■ **Information shown**
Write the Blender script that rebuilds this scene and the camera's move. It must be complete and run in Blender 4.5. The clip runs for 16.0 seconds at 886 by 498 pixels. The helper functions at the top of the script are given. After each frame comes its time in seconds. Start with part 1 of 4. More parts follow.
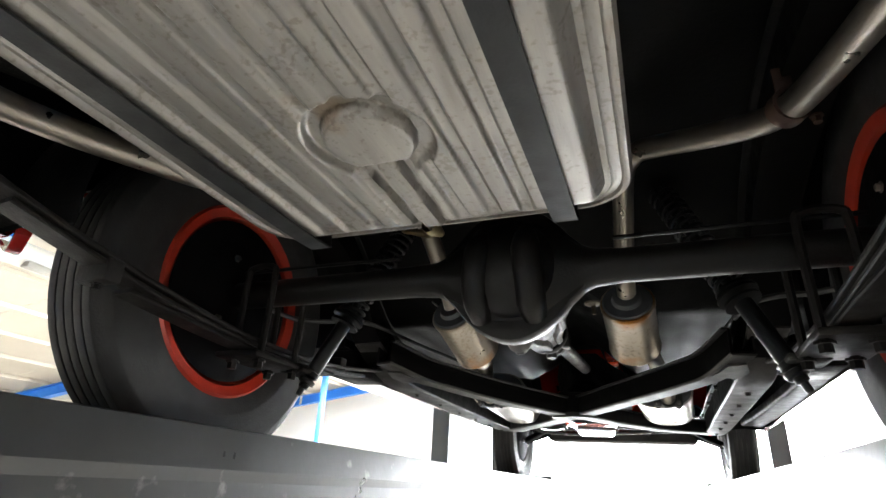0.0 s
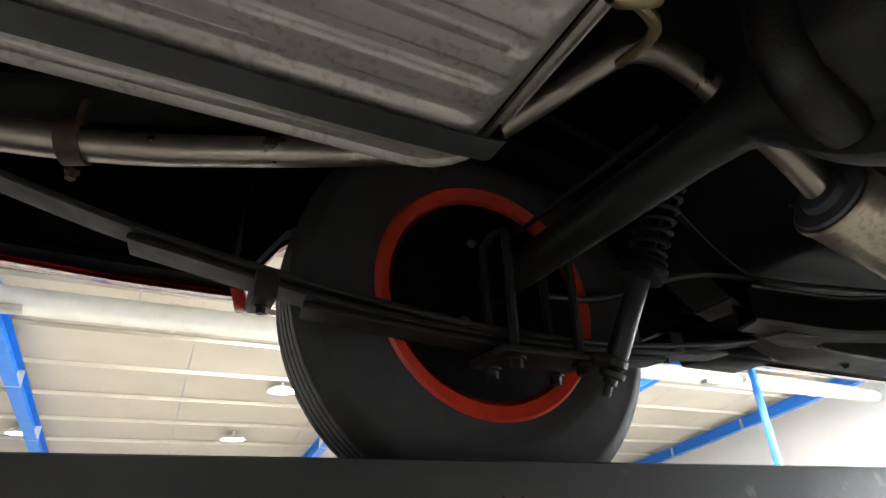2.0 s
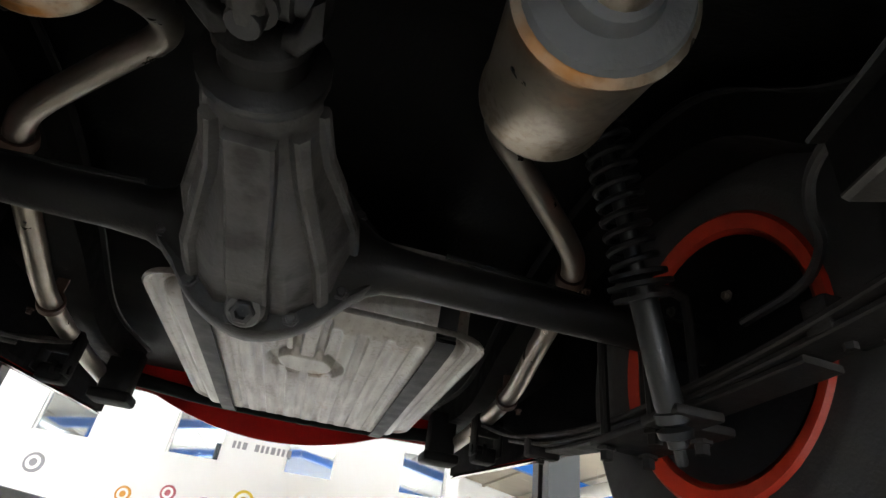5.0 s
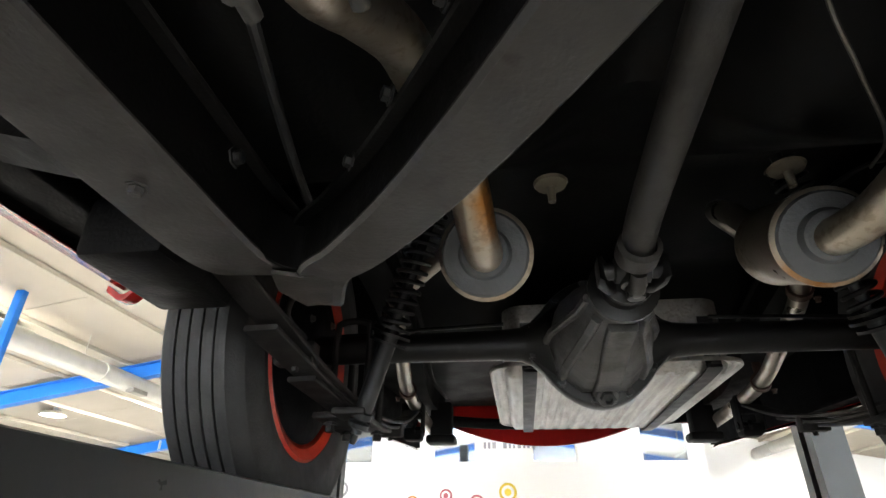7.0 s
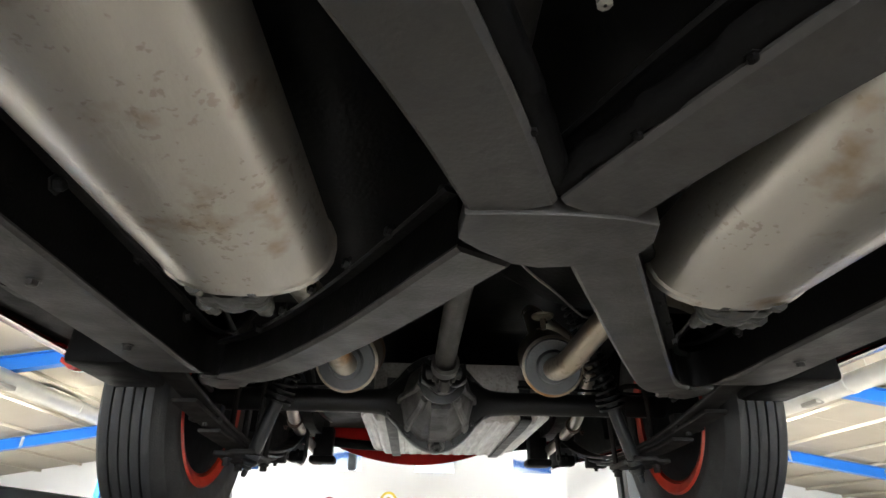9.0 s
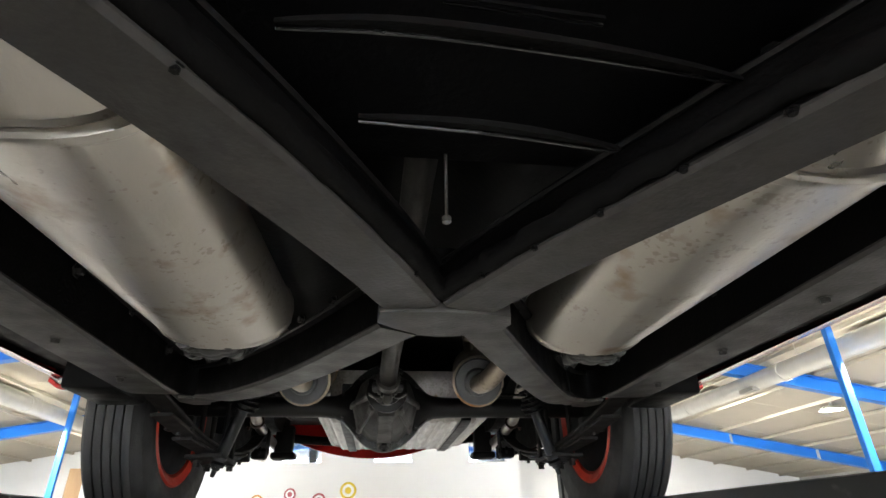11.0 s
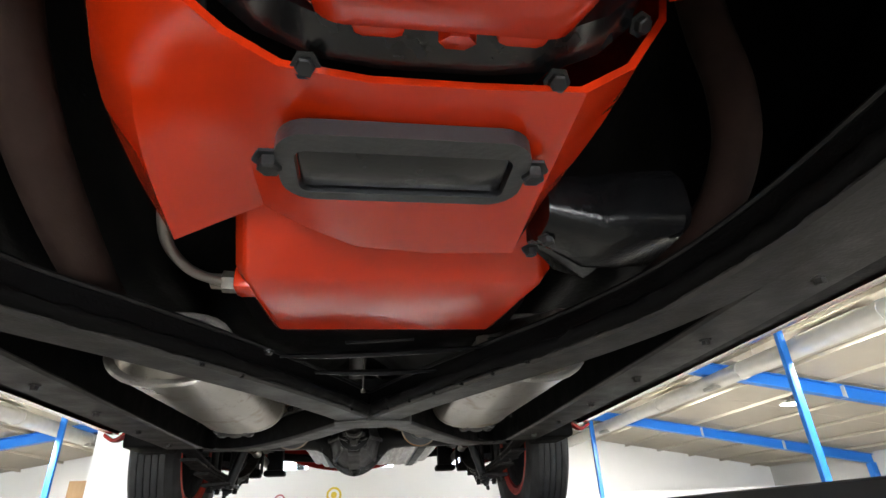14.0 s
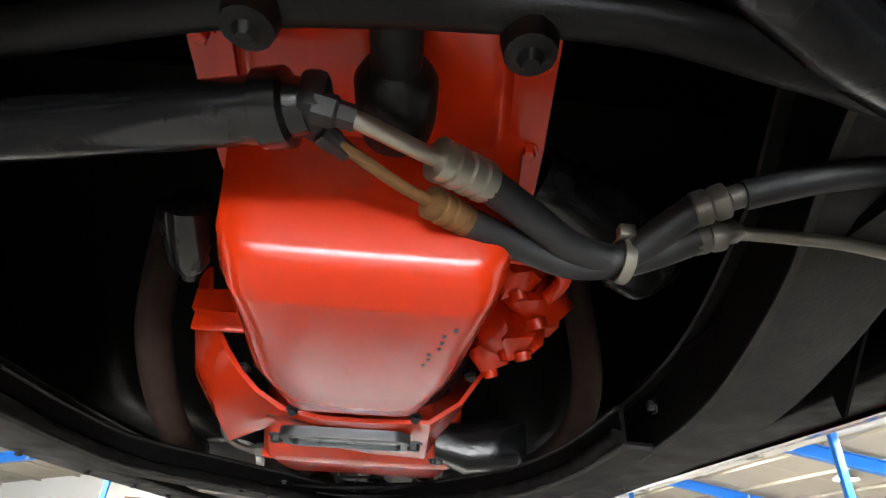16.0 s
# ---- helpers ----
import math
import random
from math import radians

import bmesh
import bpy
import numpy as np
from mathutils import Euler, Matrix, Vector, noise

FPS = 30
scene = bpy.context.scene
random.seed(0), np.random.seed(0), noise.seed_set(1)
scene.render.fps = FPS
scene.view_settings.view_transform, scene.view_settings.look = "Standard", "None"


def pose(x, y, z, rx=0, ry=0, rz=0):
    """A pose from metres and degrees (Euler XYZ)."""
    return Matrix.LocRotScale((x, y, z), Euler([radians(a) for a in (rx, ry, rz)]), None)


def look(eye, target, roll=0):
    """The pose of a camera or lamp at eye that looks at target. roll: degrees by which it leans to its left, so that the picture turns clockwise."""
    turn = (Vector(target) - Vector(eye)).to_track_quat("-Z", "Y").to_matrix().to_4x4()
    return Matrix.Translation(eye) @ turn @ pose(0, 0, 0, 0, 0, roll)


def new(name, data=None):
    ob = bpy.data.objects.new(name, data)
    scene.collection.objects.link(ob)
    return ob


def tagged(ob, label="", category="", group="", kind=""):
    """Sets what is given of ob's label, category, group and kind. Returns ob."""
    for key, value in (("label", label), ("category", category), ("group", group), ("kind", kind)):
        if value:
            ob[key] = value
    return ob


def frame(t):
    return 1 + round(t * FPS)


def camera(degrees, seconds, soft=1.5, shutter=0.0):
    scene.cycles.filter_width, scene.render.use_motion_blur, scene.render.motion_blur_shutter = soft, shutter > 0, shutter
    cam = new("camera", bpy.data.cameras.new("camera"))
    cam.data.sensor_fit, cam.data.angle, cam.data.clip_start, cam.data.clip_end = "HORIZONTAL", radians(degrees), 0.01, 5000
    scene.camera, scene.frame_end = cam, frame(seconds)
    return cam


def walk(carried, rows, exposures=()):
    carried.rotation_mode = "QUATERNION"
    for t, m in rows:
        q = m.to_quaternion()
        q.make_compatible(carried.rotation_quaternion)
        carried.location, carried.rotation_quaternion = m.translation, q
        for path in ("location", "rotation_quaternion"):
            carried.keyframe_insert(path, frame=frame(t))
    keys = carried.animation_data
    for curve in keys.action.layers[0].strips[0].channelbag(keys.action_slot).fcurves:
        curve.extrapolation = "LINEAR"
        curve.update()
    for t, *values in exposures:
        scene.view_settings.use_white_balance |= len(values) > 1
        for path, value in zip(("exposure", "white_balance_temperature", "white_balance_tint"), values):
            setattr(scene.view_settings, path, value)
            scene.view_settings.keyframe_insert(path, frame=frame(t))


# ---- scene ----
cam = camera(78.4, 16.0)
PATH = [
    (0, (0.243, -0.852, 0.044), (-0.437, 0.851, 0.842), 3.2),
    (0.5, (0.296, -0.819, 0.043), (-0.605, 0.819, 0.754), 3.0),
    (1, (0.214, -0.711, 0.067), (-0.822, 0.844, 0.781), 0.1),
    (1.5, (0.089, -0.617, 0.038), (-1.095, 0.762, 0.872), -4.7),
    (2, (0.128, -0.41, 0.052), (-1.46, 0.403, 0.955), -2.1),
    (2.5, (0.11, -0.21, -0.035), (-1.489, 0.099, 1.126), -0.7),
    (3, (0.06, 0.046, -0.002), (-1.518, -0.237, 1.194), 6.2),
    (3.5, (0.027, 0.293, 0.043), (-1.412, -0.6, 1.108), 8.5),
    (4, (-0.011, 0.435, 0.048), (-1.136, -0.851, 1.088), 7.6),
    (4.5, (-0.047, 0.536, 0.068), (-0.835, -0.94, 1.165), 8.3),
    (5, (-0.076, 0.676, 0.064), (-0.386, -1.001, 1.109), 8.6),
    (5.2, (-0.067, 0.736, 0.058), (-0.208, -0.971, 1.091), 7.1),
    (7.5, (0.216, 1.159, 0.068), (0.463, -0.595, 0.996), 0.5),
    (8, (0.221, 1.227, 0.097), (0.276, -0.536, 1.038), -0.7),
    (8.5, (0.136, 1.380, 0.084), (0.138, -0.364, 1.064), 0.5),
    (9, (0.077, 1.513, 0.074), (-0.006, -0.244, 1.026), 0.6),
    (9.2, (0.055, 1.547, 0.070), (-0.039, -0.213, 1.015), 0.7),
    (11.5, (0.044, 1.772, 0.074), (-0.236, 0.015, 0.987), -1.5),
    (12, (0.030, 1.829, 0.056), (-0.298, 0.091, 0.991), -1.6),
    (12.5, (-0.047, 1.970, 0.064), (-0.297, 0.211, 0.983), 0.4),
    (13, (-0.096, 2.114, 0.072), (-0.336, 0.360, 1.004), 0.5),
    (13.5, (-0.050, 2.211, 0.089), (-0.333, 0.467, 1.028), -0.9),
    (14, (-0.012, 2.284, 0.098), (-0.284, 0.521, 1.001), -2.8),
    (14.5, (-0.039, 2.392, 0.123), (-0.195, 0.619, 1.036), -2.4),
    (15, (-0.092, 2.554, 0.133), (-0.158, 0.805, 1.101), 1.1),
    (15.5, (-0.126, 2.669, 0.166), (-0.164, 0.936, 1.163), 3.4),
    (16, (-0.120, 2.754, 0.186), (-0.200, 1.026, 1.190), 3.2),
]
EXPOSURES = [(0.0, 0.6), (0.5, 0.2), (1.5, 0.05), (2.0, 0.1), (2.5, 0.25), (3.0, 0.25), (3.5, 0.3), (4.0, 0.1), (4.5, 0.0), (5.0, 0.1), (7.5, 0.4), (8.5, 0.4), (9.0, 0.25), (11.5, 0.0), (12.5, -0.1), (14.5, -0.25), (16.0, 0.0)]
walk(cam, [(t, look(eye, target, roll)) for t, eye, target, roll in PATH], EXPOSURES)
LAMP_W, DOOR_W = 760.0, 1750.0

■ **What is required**
Set down the complete material exactly, but do not include the images.

■ **Right answer**
Write the Blender script that rebuilds this scene and the camera's move. It must be complete and run in Blender 4.5. The clip runs for 16.0 seconds at 886 by 498 pixels. The helper functions at the top of the script are given. After each frame comes its time in seconds. Start with part 1 of 4. More parts follow.
0.0 s
2.0 s
5.0 s
7.0 s
9.0 s
11.0 s
14.0 s
16.0 s
# ---- helpers ----
import math
import random
from math import radians

import bmesh
import bpy
import numpy as np
from mathutils import Euler, Matrix, Vector, noise

FPS = 30
scene = bpy.context.scene
random.seed(0), np.random.seed(0), noise.seed_set(1)
scene.render.fps = FPS
scene.view_settings.view_transform, scene.view_settings.look = "Standard", "None"


def pose(x, y, z, rx=0, ry=0, rz=0):
    """A pose from metres and degrees (Euler XYZ)."""
    return Matrix.LocRotScale((x, y, z), Euler([radians(a) for a in (rx, ry, rz)]), None)


def look(eye, target, roll=0):
    """The pose of a camera or lamp at eye that looks at target. roll: degrees by which it leans to its left, so that the picture turns clockwise."""
    turn = (Vector(target) - Vector(eye)).to_track_quat("-Z", "Y").to_matrix().to_4x4()
    return Matrix.Translation(eye) @ turn @ pose(0, 0, 0, 0, 0, roll)


def new(name, data=None):
    ob = bpy.data.objects.new(name, data)
    scene.collection.objects.link(ob)
    return ob


def tagged(ob, label="", category="", group="", kind=""):
    """Sets what is given of ob's label, category, group and kind. Returns ob."""
    for key, value in (("label", label), ("category", category), ("group", group), ("kind", kind)):
        if value:
            ob[key] = value
    return ob


def frame(t):
    return 1 + round(t * FPS)


def camera(degrees, seconds, soft=1.5, shutter=0.0):
    scene.cycles.filter_width, scene.render.use_motion_blur, scene.render.motion_blur_shutter = soft, shutter > 0, shutter
    cam = new("camera", bpy.data.cameras.new("camera"))
    cam.data.sensor_fit, cam.data.angle, cam.data.clip_start, cam.data.clip_end = "HORIZONTAL", radians(degrees), 0.01, 5000
    scene.camera, scene.frame_end = cam, frame(seconds)
    return cam


def walk(carried, rows, exposures=()):
    carried.rotation_mode = "QUATERNION"
    for t, m in rows:
        q = m.to_quaternion()
        q.make_compatible(carried.rotation_quaternion)
        carried.location, carried.rotation_quaternion = m.translation, q
        for path in ("location", "rotation_quaternion"):
            carried.keyframe_insert(path, frame=frame(t))
    keys = carried.animation_data
    for curve in keys.action.layers[0].strips[0].channelbag(keys.action_slot).fcurves:
        curve.extrapolation = "LINEAR"
        curve.update()
    for t, *values in exposures:
        scene.view_settings.use_white_balance |= len(values) > 1
        for path, value in zip(("exposure", "white_balance_temperature", "white_balance_tint"), values):
            setattr(scene.view_settings, path, value)
            scene.view_settings.keyframe_insert(path, frame=frame(t))


# ---- scene ----
cam = camera(78.4, 16.0)
PATH = [
    (0, (0.243, -0.852, 0.044), (-0.437, 0.851, 0.842), 3.2),
    (0.5, (0.296, -0.819, 0.043), (-0.605, 0.819, 0.754), 3.0),
    (1, (0.214, -0.711, 0.067), (-0.822, 0.844, 0.781), 0.1),
    (1.5, (0.089, -0.617, 0.038), (-1.095, 0.762, 0.872), -4.7),
    (2, (0.128, -0.41, 0.052), (-1.46, 0.403, 0.955), -2.1),
    (2.5, (0.11, -0.21, -0.035), (-1.489, 0.099, 1.126), -0.7),
    (3, (0.06, 0.046, -0.002), (-1.518, -0.237, 1.194), 6.2),
    (3.5, (0.027, 0.293, 0.043), (-1.412, -0.6, 1.108), 8.5),
    (4, (-0.011, 0.435, 0.048), (-1.136, -0.851, 1.088), 7.6),
    (4.5, (-0.047, 0.536, 0.068), (-0.835, -0.94, 1.165), 8.3),
    (5, (-0.076, 0.676, 0.064), (-0.386, -1.001, 1.109), 8.6),
    (5.2, (-0.067, 0.736, 0.058), (-0.208, -0.971, 1.091), 7.1),
    (7.5, (0.216, 1.159, 0.068), (0.463, -0.595, 0.996), 0.5),
    (8, (0.221, 1.227, 0.097), (0.276, -0.536, 1.038), -0.7),
    (8.5, (0.136, 1.380, 0.084), (0.138, -0.364, 1.064), 0.5),
    (9, (0.077, 1.513, 0.074), (-0.006, -0.244, 1.026), 0.6),
    (9.2, (0.055, 1.547, 0.070), (-0.039, -0.213, 1.015), 0.7),
    (11.5, (0.044, 1.772, 0.074), (-0.236, 0.015, 0.987), -1.5),
    (12, (0.030, 1.829, 0.056), (-0.298, 0.091, 0.991), -1.6),
    (12.5, (-0.047, 1.970, 0.064), (-0.297, 0.211, 0.983), 0.4),
    (13, (-0.096, 2.114, 0.072), (-0.336, 0.360, 1.004), 0.5),
    (13.5, (-0.050, 2.211, 0.089), (-0.333, 0.467, 1.028), -0.9),
    (14, (-0.012, 2.284, 0.098), (-0.284, 0.521, 1.001), -2.8),
    (14.5, (-0.039, 2.392, 0.123), (-0.195, 0.619, 1.036), -2.4),
    (15, (-0.092, 2.554, 0.133), (-0.158, 0.805, 1.101), 1.1),
    (15.5, (-0.126, 2.669, 0.166), (-0.164, 0.936, 1.163), 3.4),
    (16, (-0.120, 2.754, 0.186), (-0.200, 1.026, 1.190), 3.2),
]
EXPOSURES = [(0.0, 0.6), (0.5, 0.2), (1.5, 0.05), (2.0, 0.1), (2.5, 0.25), (3.0, 0.25), (3.5, 0.3), (4.0, 0.1), (4.5, 0.0), (5.0, 0.1), (7.5, 0.4), (8.5, 0.4), (9.0, 0.25), (11.5, 0.0), (12.5, -0.1), (14.5, -0.25), (16.0, 0.0)]
walk(cam, [(t, look(eye, target, roll)) for t, eye, target, roll in PATH], EXPOSURES)
LAMP_W, DOOR_W = 760.0, 1750.0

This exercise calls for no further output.